The year is 1967. Some music from around this time: The Beatles' Sargent Pepper, the Beach Boys' Pet Sounds, the Doors album. On TV: Batman, Star Trek. Movies: Sound of Music, Bonnie and Clyde, The Graduate. I mention these for cultural context, as things most of you should be familiar with. My point being that what follows is not ancient history.
In the beginning of 1967, it was against the law in 16 states, in 32% of the country, for a "white" person to be married to a "colored" person. And in June of that year, the Supreme Court of the United States ruled on these "anti-miscegenation" laws, in Loving v Virginia.

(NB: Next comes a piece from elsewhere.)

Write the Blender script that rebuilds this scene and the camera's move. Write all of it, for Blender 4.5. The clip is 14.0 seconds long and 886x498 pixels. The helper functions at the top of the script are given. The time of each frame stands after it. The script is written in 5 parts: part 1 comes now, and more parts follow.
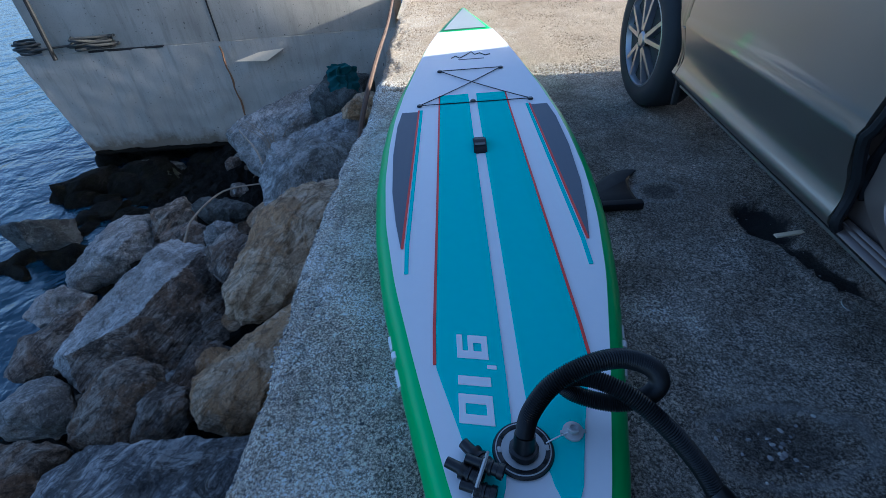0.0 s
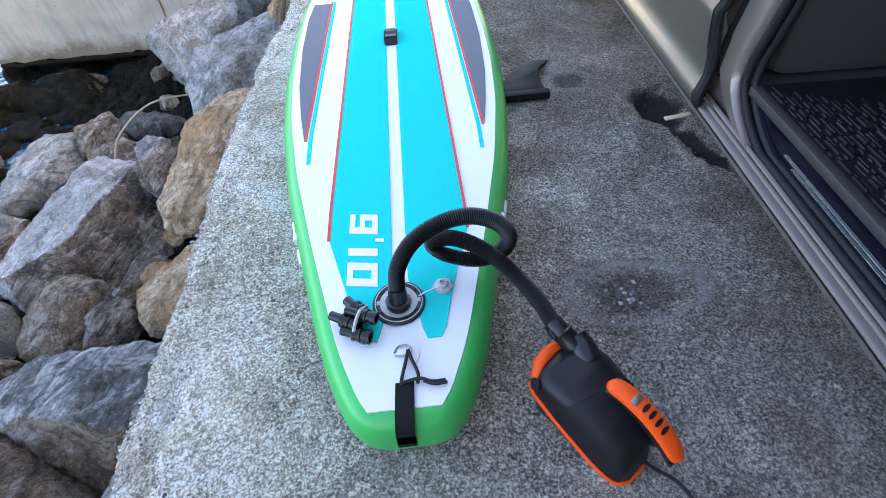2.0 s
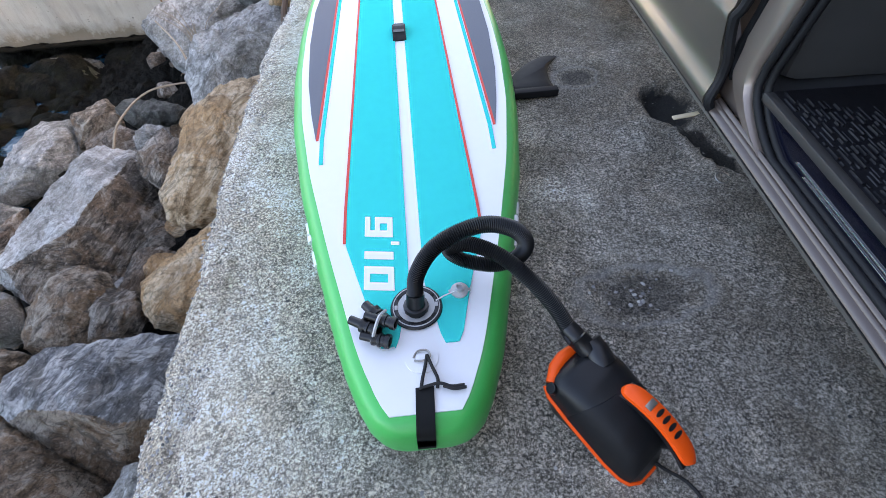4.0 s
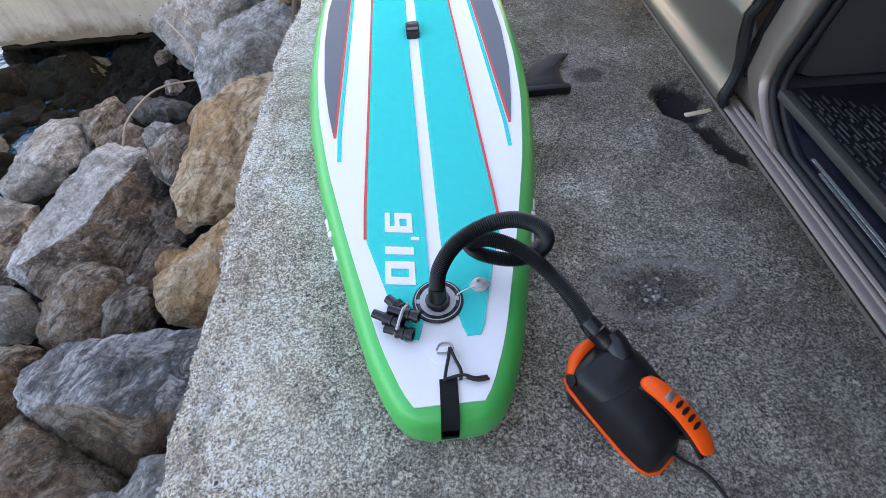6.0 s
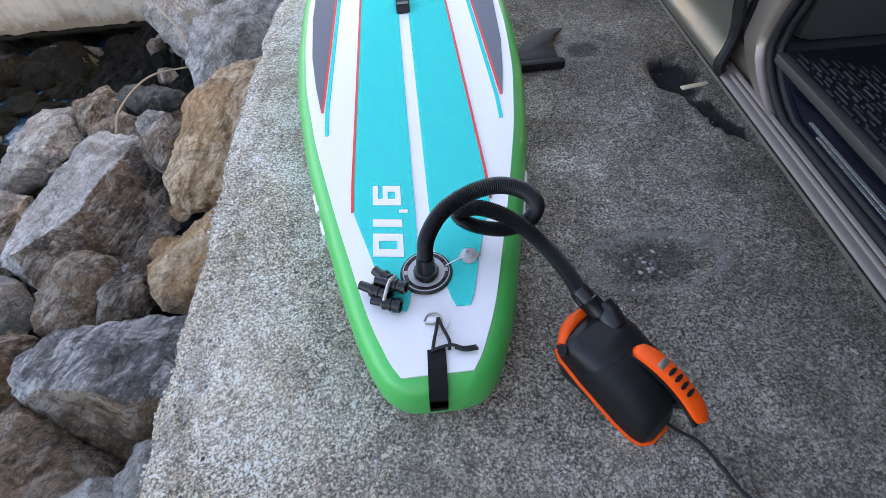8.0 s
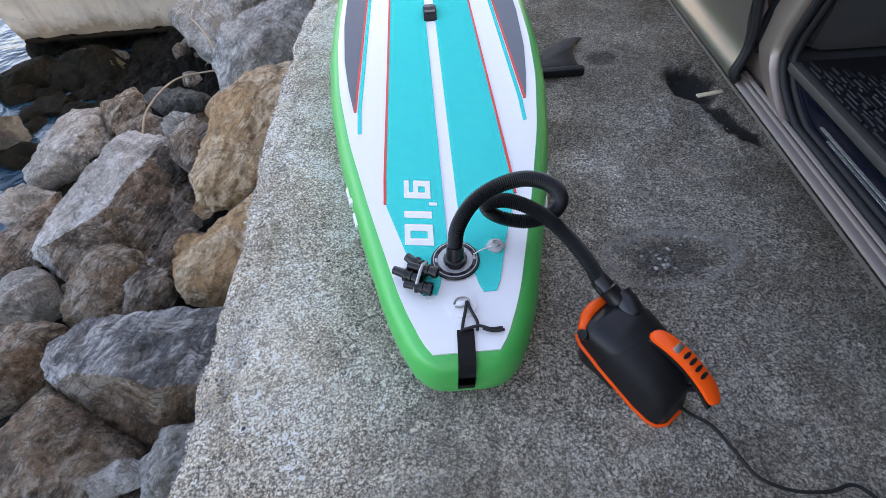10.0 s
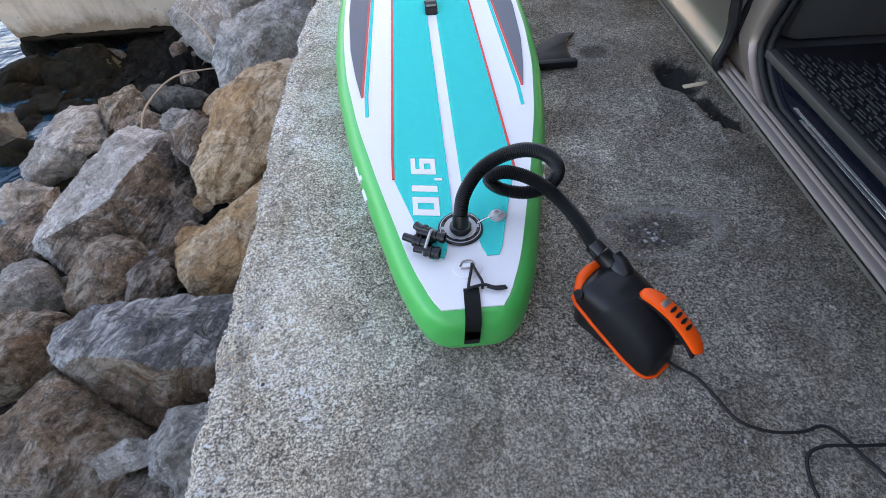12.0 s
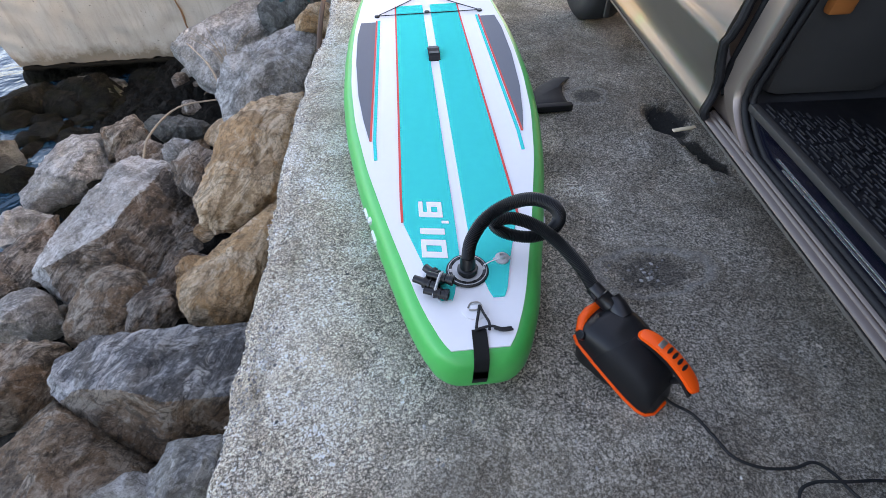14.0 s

Nine years earlier, police had broken down the door of Richard and Mildred Loving, had dragged them out of bed, and had taken them to jail. The Lovings were, shortly afterward, convicted and sentenced to a year each in the state penitentiary. Those sentenced were suspended, for 25 years, provided that they leave Virginia and never, together, return.
This history, here, because I just watched the movie,
Loving, again. Reviews of Loving are mostly reverential, but frequently tepid. Many found the movie too slow, too understated. The guy in the New Yorker compared it to an earlier movie, Mr. and Mrs. Loving, with Timothy Hutton as Richard. He said that that movie had some humor, some sex, and was more of a movie movie. The thought was that Loving could have been more dramatic.
There is a thought that some dramatic license, in telling real-life stories, is fine, is even necessary, to make the story into a real movie-type movie. But any dramatic license, in this story, would have been misguided. And as far as I can tell, there isn't a hint of it. There is documentary footage of the Lovings, and Joel Edgerton as Richard, and Ruth Negga as Mildred, are real, and are brilliant. And other characters--the ACLU lawyers, Richard's mother--look and sound astonishingly like their real-life counterparts, as they deliver lines straight out of recorded record.
For the drama, for the story as it is told here, we need to under
stand Richard. And we do. We need to see
Mildred understand him. And we do. We see that she respects and loves him for what he is: a profoundly decent man. We see her, a rural Virginia girl, deciding that the city of their banishment, DC, is not a place to raise her children, away from their extended family, playing in streets instead of fields. We see her dealing with the ACLU lawyers, as Richard sits silently by. We see her dealing with reporters and cameras, in a way that Richard can't, with quiet grace. And we see Richard, frustrated, overwhelmed, but, guided by his love for his wife, deferring to her. This is drama enough for me, and it is beautiful.
Nothing in this film seems false. Everything is, as far as I can tell, sourced. For example, we see a Life photographer, played by the fantastic Michael Shannon, surreptitiously snapping this famous photo (watching Andy Griffith on TV):
We might like to see stirring courtroom speeches, but we don't need them for this story. We would like to see Richard more engaged, more defiant. But he wasn't. We would like to see the Lovings marching in the streets. But they didn't.
We would also like to see the crackers get theirs, and they do, they will, but only in time, in history, The written judicial opinion of Bazile, the original sentencing judge, denying a petition to vacate that conviction, lives on, will live on, forever:
Almighty God created the races white, black, yellow, malay and red, and he placed them on separate continents. And but for the interference with his arrangement there would be no cause for such marriages. The fact that he separated the races shows that he did not intend for the races to mix.
Anyway, yes, for a few, the movie is tedious. For me it is perfect. It is a movie I will return to again and again.